The first challenge is the meaningful participation of women in mediation processes. We absolutely need more women mediators. In that regard, I welcome the contribution of the FemWise-Africa network, which makes it possible to deploy women mediators in the field. Mediation must also fully involve women at all stages of the process and at all levels. We know that peace agreements reached with the meaningful participation of women are stronger and more sustainable. Those same agreements must include provisions on the rights of women and children. And we are counting on the guidelines being developed by the Office of the Secretary-General’s Special Representative for Children and Armed conflict, Virginia Gamba de Potgieter, to be able to learn all the lessons from previous mediation processes on that matter.
The second challenge is that of post-conflict peacebuilding. We should provide more support to countries and societies emerging from conflict by investing in reconciliation, transitional justice and reconstruction in order to prevent them from relapsing into crisis situations. The Peacebuilding Fund is an essential tool in that regard, and as Council members know, France fully supports it. Similarly, it is essential to continue to focus on mechanisms that detect early warning signs of potential deterioration and record specific indicators in order to help prevent relapse.

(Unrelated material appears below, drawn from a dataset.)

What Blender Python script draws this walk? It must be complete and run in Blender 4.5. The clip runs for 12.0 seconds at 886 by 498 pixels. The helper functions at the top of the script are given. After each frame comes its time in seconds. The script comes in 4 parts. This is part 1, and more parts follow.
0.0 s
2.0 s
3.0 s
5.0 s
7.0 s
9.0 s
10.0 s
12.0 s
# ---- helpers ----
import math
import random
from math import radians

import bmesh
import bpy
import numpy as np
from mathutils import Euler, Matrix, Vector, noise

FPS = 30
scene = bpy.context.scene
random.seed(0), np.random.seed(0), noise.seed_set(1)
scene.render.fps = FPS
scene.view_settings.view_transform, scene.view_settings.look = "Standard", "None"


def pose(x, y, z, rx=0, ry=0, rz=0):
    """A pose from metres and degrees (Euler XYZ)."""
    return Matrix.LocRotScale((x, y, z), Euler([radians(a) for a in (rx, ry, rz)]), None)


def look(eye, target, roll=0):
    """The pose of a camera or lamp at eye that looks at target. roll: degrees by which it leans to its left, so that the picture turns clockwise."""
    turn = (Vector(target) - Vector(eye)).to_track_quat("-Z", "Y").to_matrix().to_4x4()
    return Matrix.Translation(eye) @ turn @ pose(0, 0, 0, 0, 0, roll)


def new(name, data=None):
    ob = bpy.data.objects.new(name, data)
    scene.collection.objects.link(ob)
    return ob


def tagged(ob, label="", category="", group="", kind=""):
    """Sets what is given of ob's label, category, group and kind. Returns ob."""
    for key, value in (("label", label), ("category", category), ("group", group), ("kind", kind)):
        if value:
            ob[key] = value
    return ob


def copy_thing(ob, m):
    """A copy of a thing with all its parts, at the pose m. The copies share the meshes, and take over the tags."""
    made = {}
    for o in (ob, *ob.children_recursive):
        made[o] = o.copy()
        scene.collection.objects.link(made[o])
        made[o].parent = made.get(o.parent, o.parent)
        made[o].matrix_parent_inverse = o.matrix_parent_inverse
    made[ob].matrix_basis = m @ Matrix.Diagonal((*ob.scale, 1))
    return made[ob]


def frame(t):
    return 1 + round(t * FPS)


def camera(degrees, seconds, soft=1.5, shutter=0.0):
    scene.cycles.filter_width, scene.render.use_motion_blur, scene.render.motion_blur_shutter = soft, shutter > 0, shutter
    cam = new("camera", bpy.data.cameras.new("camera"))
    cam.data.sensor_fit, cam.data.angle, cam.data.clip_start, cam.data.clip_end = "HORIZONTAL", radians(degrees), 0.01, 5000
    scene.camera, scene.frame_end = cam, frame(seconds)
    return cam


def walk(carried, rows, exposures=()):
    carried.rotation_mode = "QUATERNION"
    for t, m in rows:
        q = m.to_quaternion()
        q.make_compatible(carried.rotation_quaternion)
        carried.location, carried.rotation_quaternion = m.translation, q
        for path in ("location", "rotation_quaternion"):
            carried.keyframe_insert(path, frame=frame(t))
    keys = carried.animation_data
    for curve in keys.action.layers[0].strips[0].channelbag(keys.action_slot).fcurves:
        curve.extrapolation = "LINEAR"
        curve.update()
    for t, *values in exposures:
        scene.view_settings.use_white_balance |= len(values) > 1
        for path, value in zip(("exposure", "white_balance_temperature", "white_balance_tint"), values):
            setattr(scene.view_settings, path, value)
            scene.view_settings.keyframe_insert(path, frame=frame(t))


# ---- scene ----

The third challenge is the impact of climate change on international security. That issue must become a central element of the conflict prevention agenda. France is firmly convinced of that point. The Security Council, and more broadly the entire United Nations system, must have a comprehensive overview of all the dangers that the impact of climate change poses to international security. In that regard, we recommend that a report of the Secretary-General be drafted to provide a regular assessment of those risks, as well as recommendations for the development of tangible actions to respond to and prevent conflicts related to climate events.